Dentsply Sirona continues internal investigation into financial reporting practices

It’s been several months since Dentsply Sirona launched an investigation into some potentially fishy financial reporting dating back to the second half of 2021—leading to a delay in its quarterly financial reports, a warning from the Nasdaq and the resignation of its former CFO just two days after he took on the same post at Moderna.

Amid all that turmoil, Dentsply Sirona is plowing ahead with the investigation.

The probe was made public in early May, just a few weeks after the dental devicemaker fired then-CEO Don Casey, citing the lower-than-expected earnings it was planning to report for the first quarter of 2022. Rather than releasing that financial report, however, in a May 9 filing (PDF), Dentsply told the U.S. Securities and Exchange Commission its quarterly report would be delayed due to “an internal investigation of allegations regarding certain financial reporting matters.”

The probe began in March, the company said, and “is focused on the company’s use of incentives to sell products to distributors in the third and fourth quarters of 2021 and whether those incentives were appropriately accounted for and the impact of those sales was adequately disclosed” in Dentsply’s SEC filings.

The medtech’s audit committee—helped along by independent outside counsel and a forensic accounting firm—is also investigating whether certain unnamed current and former members of senior management used those incentives to reach their own executive compensation targets for 2021.

About three months after disclosing the launch of the investigation, Dentsply is still in the thick of it.

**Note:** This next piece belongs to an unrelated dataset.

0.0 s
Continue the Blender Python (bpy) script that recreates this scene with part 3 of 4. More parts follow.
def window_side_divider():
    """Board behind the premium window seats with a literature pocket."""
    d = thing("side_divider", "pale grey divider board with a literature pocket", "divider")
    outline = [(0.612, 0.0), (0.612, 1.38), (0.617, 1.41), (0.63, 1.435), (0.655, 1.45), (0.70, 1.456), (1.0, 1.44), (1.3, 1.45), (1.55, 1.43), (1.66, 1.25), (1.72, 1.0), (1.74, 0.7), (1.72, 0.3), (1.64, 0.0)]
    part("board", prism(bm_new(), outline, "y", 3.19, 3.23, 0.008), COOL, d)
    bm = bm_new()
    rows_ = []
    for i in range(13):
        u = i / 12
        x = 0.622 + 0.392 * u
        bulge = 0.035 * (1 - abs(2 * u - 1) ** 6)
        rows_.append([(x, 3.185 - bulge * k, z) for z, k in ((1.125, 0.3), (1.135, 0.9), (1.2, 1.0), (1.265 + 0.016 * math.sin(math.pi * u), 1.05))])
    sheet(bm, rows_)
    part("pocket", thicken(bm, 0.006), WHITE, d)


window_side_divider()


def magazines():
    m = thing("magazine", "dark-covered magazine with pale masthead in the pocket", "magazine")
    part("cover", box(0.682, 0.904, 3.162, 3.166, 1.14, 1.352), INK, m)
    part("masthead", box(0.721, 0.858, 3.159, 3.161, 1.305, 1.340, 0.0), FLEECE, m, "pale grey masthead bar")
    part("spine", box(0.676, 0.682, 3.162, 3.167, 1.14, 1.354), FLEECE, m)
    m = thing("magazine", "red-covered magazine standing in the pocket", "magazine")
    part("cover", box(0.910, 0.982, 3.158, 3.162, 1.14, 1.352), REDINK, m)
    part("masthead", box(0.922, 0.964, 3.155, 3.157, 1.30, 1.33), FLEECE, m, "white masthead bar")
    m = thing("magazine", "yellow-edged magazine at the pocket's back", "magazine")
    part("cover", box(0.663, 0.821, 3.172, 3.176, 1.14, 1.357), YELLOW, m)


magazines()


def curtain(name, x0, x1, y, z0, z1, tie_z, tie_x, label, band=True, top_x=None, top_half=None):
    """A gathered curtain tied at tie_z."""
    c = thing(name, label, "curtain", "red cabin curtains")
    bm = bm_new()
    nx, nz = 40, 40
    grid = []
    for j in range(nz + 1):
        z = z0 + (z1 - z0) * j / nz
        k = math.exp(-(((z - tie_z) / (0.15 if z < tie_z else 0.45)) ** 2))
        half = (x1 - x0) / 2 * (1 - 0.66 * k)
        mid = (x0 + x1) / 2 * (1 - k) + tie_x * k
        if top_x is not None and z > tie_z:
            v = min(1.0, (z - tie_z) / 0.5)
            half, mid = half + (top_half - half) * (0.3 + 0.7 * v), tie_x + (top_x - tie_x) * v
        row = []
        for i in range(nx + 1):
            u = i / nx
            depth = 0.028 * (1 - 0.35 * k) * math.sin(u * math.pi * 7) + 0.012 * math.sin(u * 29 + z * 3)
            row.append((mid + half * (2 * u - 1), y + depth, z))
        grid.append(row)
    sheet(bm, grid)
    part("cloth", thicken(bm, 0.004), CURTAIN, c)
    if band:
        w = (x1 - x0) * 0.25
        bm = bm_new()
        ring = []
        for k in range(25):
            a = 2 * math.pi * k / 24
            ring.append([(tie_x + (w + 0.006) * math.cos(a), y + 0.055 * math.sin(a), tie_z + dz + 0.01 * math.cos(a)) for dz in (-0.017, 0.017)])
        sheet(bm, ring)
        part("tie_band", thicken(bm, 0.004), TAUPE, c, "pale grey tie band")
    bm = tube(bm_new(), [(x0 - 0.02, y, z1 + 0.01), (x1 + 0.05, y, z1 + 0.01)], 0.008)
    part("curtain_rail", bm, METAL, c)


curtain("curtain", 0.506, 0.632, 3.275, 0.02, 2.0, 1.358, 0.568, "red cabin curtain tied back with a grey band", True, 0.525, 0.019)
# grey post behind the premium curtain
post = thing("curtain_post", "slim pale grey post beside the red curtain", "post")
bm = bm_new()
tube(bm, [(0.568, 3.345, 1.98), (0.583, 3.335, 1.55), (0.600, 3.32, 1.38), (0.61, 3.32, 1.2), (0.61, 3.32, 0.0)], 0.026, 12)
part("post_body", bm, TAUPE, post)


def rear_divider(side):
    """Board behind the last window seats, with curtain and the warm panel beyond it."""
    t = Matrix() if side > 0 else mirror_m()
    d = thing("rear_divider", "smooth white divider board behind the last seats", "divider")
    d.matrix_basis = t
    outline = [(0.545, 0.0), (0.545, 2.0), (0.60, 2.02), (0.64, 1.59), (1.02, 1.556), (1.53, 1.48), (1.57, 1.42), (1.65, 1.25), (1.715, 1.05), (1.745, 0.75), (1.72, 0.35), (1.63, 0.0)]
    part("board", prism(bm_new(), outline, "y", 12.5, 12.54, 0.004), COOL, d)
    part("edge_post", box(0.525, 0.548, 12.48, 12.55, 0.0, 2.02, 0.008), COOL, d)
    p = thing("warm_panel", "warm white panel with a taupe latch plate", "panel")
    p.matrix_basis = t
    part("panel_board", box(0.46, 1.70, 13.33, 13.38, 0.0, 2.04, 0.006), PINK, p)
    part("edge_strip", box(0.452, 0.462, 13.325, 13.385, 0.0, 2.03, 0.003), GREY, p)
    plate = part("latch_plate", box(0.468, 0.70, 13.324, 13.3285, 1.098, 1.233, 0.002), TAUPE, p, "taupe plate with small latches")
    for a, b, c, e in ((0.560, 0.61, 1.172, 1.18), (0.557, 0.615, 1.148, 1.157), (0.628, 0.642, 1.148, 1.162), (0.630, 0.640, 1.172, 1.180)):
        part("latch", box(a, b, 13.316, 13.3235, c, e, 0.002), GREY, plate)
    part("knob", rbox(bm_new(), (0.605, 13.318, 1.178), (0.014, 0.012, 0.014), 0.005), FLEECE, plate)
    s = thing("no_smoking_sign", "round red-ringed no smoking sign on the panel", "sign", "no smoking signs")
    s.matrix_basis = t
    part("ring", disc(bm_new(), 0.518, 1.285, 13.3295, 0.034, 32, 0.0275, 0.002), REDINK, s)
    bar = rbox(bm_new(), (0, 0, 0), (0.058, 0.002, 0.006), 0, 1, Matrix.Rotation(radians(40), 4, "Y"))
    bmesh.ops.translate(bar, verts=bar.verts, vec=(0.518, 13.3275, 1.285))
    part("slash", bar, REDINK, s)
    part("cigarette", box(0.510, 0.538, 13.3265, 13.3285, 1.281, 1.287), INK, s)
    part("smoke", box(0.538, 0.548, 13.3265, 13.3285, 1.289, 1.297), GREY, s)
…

The company still hasn’t submitted its first-quarter results and said in an August 4 update that it won’t be able to meet this week’s deadline to file its second-quarter financial report, either.

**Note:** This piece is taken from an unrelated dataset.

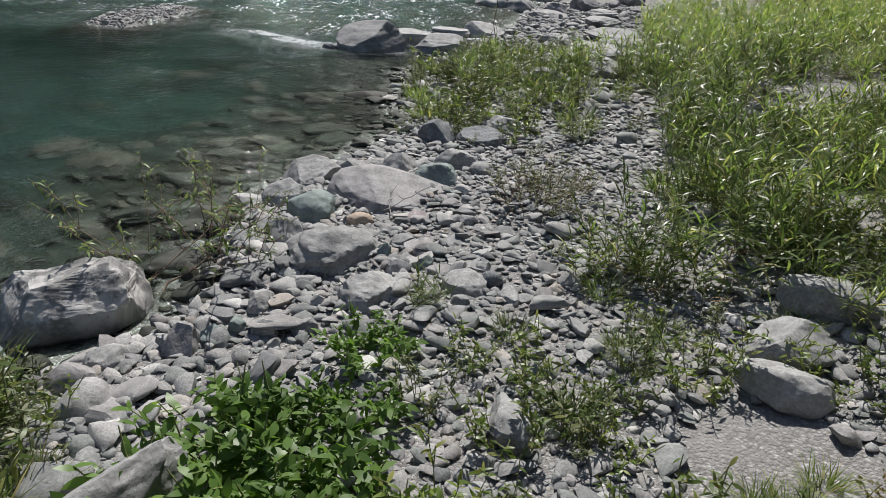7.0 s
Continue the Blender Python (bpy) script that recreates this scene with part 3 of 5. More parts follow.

Dentsply previously forecasted net sales of $965 million for the first quarter in a preliminary report, representing a year-over-year drop of about 6%. But that number could slip even further, as the company said in the new update that the investigation has led it to look into “certain other accounting practices” and has determined that those preliminary results must be adjusted.

Additionally, “the company is currently evaluating whether fiscal year 2021 reported financial results also require adjustments,” it said in the statement.

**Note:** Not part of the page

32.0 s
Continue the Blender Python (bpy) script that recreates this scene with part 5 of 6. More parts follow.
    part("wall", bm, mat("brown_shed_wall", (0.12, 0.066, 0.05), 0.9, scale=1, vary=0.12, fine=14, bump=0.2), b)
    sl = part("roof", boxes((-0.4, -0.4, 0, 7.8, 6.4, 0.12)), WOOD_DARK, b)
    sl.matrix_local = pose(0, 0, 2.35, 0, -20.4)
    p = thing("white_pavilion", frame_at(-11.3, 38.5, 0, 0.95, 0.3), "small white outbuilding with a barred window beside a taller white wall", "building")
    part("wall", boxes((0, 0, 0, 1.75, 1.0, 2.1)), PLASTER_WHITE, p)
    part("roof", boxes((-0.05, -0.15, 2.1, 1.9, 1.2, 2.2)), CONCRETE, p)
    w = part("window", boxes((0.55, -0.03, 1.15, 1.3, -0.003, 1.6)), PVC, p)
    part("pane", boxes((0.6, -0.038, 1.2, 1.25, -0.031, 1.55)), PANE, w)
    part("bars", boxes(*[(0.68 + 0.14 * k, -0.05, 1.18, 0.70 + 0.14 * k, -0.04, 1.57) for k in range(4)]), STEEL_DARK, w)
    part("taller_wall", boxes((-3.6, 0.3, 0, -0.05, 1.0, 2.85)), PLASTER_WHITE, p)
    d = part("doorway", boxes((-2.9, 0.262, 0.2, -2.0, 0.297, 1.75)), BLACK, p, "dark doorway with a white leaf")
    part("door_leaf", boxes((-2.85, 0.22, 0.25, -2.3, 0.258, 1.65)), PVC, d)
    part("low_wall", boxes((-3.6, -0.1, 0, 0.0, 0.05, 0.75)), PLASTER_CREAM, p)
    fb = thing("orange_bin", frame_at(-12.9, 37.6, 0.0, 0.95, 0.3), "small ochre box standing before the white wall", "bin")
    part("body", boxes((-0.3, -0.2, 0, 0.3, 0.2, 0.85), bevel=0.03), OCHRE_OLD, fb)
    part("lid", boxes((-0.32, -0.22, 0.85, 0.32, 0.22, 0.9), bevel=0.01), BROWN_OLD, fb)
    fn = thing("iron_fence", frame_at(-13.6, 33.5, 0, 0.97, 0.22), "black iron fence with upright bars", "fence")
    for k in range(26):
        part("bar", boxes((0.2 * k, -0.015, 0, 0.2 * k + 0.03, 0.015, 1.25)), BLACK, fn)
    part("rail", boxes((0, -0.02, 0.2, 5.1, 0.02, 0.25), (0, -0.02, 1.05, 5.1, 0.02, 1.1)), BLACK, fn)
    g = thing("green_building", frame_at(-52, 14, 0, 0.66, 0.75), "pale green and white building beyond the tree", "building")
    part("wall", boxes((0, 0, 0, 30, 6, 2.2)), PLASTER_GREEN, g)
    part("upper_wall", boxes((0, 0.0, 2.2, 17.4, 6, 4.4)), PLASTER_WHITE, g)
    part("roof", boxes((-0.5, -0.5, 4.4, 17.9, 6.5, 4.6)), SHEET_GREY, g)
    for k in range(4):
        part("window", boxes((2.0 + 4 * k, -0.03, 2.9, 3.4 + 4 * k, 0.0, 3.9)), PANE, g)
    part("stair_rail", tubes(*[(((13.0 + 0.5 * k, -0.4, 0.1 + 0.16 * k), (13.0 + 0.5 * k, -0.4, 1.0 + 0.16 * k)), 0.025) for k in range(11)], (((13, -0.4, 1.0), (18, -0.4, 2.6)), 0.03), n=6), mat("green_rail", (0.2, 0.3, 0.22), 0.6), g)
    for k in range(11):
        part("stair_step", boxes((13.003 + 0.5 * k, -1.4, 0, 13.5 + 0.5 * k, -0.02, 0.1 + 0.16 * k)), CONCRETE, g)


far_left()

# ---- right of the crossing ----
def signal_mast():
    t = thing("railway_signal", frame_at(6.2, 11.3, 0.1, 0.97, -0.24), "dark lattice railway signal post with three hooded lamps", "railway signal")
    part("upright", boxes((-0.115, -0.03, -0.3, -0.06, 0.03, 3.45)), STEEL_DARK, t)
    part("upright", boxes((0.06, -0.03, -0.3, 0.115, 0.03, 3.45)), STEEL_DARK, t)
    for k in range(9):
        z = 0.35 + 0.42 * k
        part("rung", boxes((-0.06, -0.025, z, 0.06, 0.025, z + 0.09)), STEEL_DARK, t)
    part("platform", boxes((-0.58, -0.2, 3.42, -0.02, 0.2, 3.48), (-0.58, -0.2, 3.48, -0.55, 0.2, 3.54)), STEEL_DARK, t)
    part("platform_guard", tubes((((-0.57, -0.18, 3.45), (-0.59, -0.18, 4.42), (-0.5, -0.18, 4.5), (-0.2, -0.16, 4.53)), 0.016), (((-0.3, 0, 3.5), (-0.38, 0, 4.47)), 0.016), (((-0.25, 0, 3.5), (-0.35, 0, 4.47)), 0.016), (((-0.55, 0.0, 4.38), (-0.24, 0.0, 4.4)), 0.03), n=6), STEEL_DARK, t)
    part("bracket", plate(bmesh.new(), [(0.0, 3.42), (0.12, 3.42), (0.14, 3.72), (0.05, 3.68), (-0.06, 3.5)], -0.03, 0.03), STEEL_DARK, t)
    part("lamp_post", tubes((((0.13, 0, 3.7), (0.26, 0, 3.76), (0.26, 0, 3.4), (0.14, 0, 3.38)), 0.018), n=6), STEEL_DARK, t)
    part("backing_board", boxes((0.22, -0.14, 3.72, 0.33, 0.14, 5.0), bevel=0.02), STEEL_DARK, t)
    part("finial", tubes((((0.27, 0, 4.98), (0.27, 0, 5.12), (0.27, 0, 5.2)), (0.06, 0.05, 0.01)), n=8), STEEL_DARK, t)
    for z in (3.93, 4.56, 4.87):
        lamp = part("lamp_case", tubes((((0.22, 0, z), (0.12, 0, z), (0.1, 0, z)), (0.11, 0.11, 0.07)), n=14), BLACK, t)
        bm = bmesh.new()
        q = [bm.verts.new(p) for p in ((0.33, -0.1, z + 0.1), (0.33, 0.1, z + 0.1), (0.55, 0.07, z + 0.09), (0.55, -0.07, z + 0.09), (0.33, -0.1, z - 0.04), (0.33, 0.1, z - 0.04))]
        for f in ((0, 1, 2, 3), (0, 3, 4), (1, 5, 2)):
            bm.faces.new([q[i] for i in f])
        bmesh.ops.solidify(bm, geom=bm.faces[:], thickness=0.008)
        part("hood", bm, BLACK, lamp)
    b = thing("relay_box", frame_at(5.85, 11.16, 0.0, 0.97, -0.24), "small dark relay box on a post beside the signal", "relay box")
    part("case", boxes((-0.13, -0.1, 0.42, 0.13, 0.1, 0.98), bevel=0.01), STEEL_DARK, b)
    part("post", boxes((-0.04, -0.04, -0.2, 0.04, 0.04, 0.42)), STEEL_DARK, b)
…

As the investigation continues and Dentsply Sirona’s finalized earnings reports are further delayed, the devicemaker has fallen into hot water with the Nasdaq stock market. It received a warning letter after missing its reporting deadline for the first quarter—which could’ve resulted in Dentsply’s stock being barred from trading on the market—but was granted an extension allowing it to file all outstanding reports by August 14 and continue trading in the meantime, the company said.

Since then, however, Dentsply has notified the Nasdaq that it’s no longer expecting to meet even that delayed deadline. It plans to submit an updated compliance plan that would further extend the grace period to November 7.

Dentsply’s stock price plummeted after the news of CEO Casey’s firing in late April and, with the launch of the investigation, hasn’t been able to recover since. After spending much of the spring around the $49 mark, the stock price has hovered closer to an average of about $36 in the ensuing months, though it jumped up past $37 amid the company's latest update.